Using ambient noise correlation at the CaMI Field Research Station, Newell County, Alberta, Canada

Marie Macquet, Donald C. Lawton

At the CaMI Field Research Station we recorded several weeks of continuous surface and borehole seismic data to study the feasibility of using ambient noise correlation (also called interferometry) to monitor CO2 injection. We focus here on the October 2017 dataset (prior to injection), composed of 14 days of continuously recorded data at the 98 stations of a 3C-3D permanent array (receiver grid of 10 m x 10 m). We use a standard processing (mean and trend removal, 1bit, spectral whitening) and compute the 14 daily ZZ-correlations for the 4753 pairs of stations to reconstruct the Green’s function between them.

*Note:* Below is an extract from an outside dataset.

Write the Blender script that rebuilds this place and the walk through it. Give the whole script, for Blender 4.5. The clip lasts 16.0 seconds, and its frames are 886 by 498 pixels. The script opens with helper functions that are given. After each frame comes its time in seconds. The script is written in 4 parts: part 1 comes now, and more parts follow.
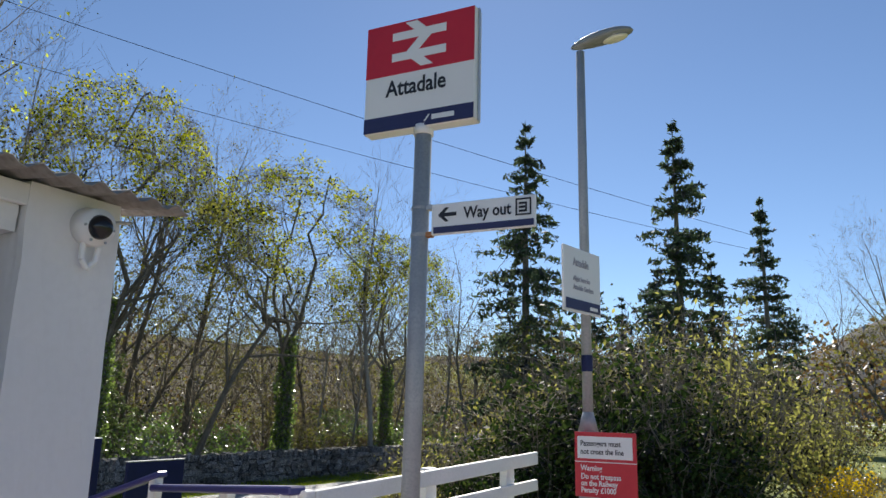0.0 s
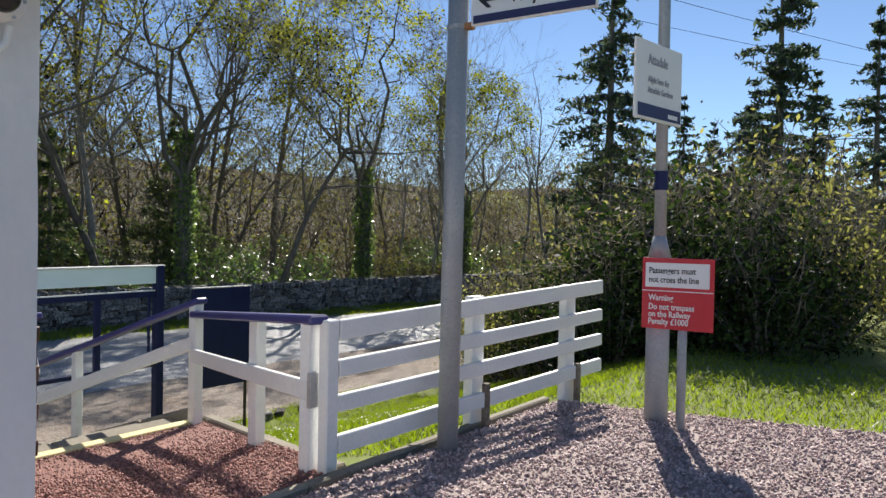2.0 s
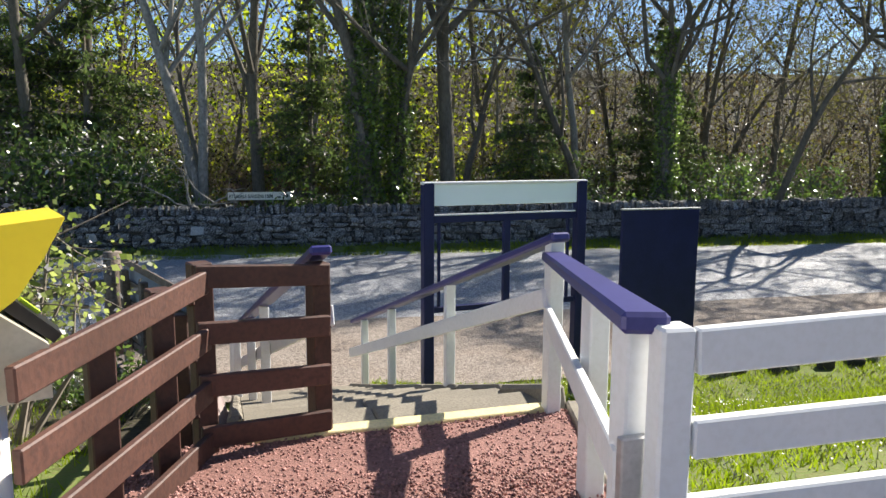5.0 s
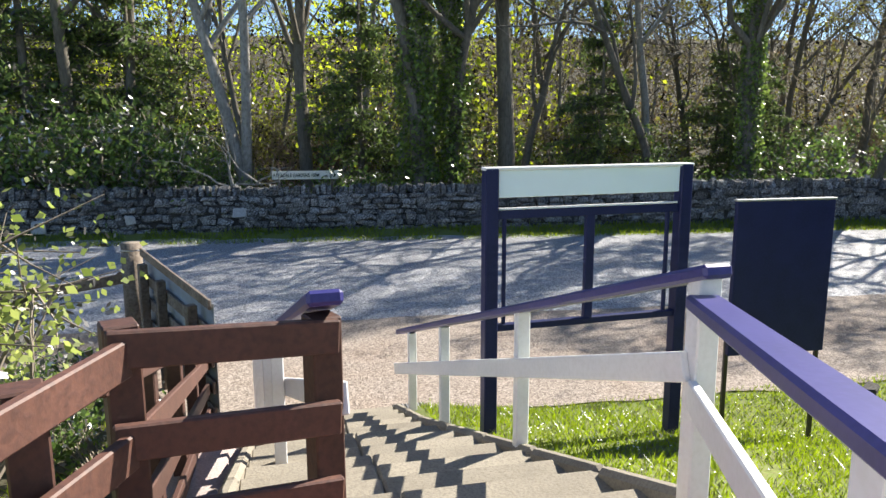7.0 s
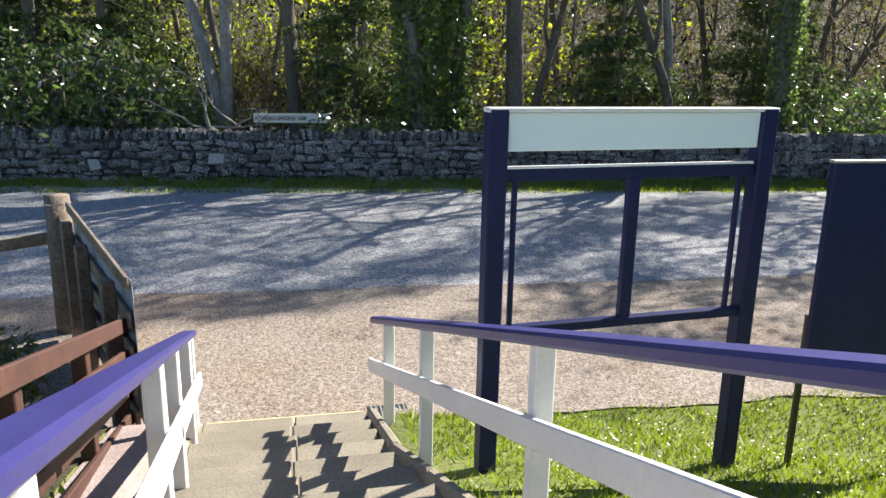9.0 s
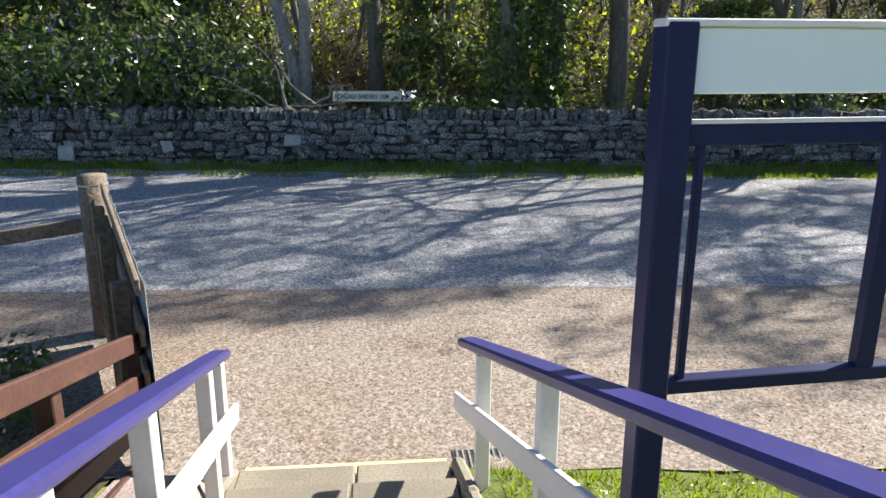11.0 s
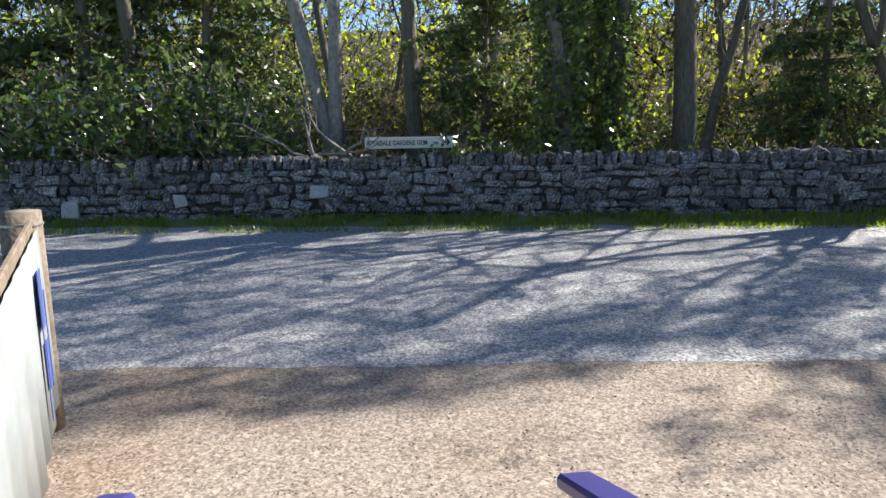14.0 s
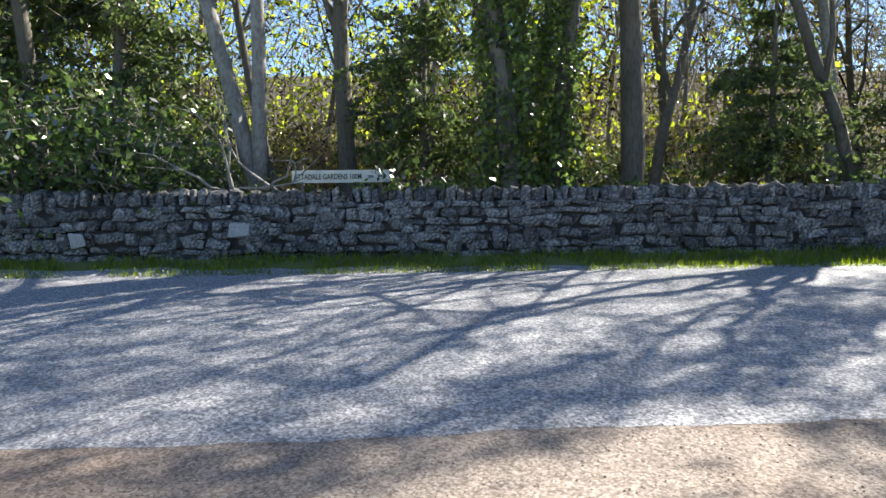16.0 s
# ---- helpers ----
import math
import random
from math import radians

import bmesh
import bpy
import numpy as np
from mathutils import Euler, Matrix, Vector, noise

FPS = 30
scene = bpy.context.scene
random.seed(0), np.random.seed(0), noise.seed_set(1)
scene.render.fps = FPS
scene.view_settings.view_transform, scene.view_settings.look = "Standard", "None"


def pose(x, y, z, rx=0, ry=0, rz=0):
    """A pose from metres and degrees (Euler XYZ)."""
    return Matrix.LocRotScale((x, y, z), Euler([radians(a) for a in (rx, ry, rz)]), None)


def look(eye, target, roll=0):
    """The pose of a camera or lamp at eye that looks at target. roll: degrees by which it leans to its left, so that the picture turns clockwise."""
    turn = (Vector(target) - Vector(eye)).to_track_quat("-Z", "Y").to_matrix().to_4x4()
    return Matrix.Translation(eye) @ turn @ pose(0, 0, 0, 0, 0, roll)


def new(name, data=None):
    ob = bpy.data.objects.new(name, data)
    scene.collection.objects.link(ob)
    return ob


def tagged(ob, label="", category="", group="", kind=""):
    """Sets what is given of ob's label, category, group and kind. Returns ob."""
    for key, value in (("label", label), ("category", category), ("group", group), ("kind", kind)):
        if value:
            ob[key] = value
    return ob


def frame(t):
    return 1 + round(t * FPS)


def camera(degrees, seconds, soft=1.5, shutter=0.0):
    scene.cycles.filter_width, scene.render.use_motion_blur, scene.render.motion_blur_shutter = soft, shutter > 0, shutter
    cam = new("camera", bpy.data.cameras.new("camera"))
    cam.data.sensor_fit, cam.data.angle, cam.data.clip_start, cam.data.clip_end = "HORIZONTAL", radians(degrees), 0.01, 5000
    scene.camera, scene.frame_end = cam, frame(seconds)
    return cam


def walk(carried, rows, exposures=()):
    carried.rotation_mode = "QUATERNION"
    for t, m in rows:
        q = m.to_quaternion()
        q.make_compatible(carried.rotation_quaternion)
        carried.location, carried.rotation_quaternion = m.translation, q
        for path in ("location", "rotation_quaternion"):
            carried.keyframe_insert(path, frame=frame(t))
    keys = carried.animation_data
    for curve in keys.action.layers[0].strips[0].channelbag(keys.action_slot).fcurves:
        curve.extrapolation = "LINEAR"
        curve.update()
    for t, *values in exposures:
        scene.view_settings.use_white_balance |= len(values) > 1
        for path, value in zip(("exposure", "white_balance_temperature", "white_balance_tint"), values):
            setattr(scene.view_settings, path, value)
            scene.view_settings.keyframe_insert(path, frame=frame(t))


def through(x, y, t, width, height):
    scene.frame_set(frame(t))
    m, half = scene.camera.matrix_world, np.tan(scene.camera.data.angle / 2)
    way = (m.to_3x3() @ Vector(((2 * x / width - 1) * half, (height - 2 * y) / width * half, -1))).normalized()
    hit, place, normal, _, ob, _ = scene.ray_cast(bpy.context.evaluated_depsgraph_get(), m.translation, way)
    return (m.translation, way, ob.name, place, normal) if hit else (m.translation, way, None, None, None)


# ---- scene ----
cam = camera(62.2, 16.0)
PATH = [
    (0, (-0.147, 0.648, 1.389), (-1.095, 2.358, 1.811), 1.3),
    (0.5, (-0.169, 0.801, 1.412), (-1.051, 2.547, 1.826), 0.9),
    (1, (-0.156, 0.977, 1.423), (-1.097, 2.719, 1.709), 1.3),
    (1.5, (-0.197, 1.165, 1.364), (-1.239, 2.869, 1.473), 1.0),
    (2, (-0.303, 1.465, 1.341), (-1.458, 3.098, 1.308), 1.1),
    (2.5, (-0.311, 1.815, 1.336), (-1.599, 3.339, 1.19), 1.2),
    (3, (-0.448, 2.155, 1.315), (-1.873, 3.541, 1.092), 1.1),
    (3.5, (-0.722, 2.49, 1.317), (-2.284, 3.71, 1.043), 0.6),
    (4, (-1.04, 2.851, 1.319), (-2.736, 3.87, 1.024), 0.4),
    (4.5, (-1.398, 3.147, 1.296), (-3.207, 3.947, 1.0), 0.0),
    (5, (-1.728, 3.463, 1.293), (-3.623, 4.032, 1.006), 0.2),
    (5.2, (-1.878, 3.597, 1.298), (-3.797, 4.088, 1.02), 0.4),
    (7.3, (-3.445, 3.836, 1.297), (-5.366, 4.258, 0.932), -0.4),
    (7.5, (-3.601, 3.862, 1.291), (-5.515, 4.302, 0.914), -0.7),
    (8, (-4.024, 3.996, 1.23), (-5.928, 4.463, 0.834), -0.3),
    (8.5, (-4.442, 4.123, 1.182), (-6.341, 4.573, 0.744), 0.3),
    (9, (-4.818, 4.272, 1.139), (-6.712, 4.681, 0.646), 1.0),
    (9.5, (-5.196, 4.348, 1.085), (-7.086, 4.691, 0.53), 1.7),
    (10, (-5.573, 4.346, 1.071), (-7.46, 4.617, 0.468), 1.2),
    (10.2, (-5.707, 4.358, 1.026), (-7.602, 4.588, 0.431), 0.6),
    (12.5, (-7.351, 4.476, 0.555), (-9.29, 4.651, 0.097), 0.1),
    (13, (-7.584, 4.487, 0.492), (-9.531, 4.631, 0.057), -0.5),
    (13.5, (-7.945, 4.465, 0.344), (-9.904, 4.579, -0.044), -0.8),
    (14, (-8.205, 4.458, 0.259), (-10.173, 4.535, -0.087), -1.1),
    (14.5, (-8.524, 4.419, 0.255), (-10.498, 4.476, -0.063), -1.5),
    (15, (-8.848, 4.437, 0.167), (-10.827, 4.5, -0.117), -1.3),
    (15.5, (-9.151, 4.452, 0.065), (-11.131, 4.575, -0.185), -1.1),
    (16, (-9.408, 4.489, 0.003), (-11.379, 4.745, -0.22), -0.7),
]
walk(cam, [(t, look(eye, target, roll)) for t, eye, target, roll in PATH], [(0, 0.82), (4, 0.95), (5, 1.12), (7.5, 1.5), (10, 1.3), (12.5, 1.38), (14.5, 1.48), (16, 1.72)])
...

Daily correlations show stable waveform for the baseline dataset with a good correlation coefficient between the reference and the daily correlations. Variations in the elastic parameters of the subsurface due to CO2 injection will directly affect the reconstructed Green’s function, and passive recording should allow us to detect the induced change of the medium. Interferometry can also be used as a tomographic tool through the analysis of the dispersion curve of the reconstructed Green’s functions. We compute the dispersion curves for few couples of stations. A detailed analysis will be undertaken to determine why some periods show outlier values, but the group velocities obtained are similar to those found in literature.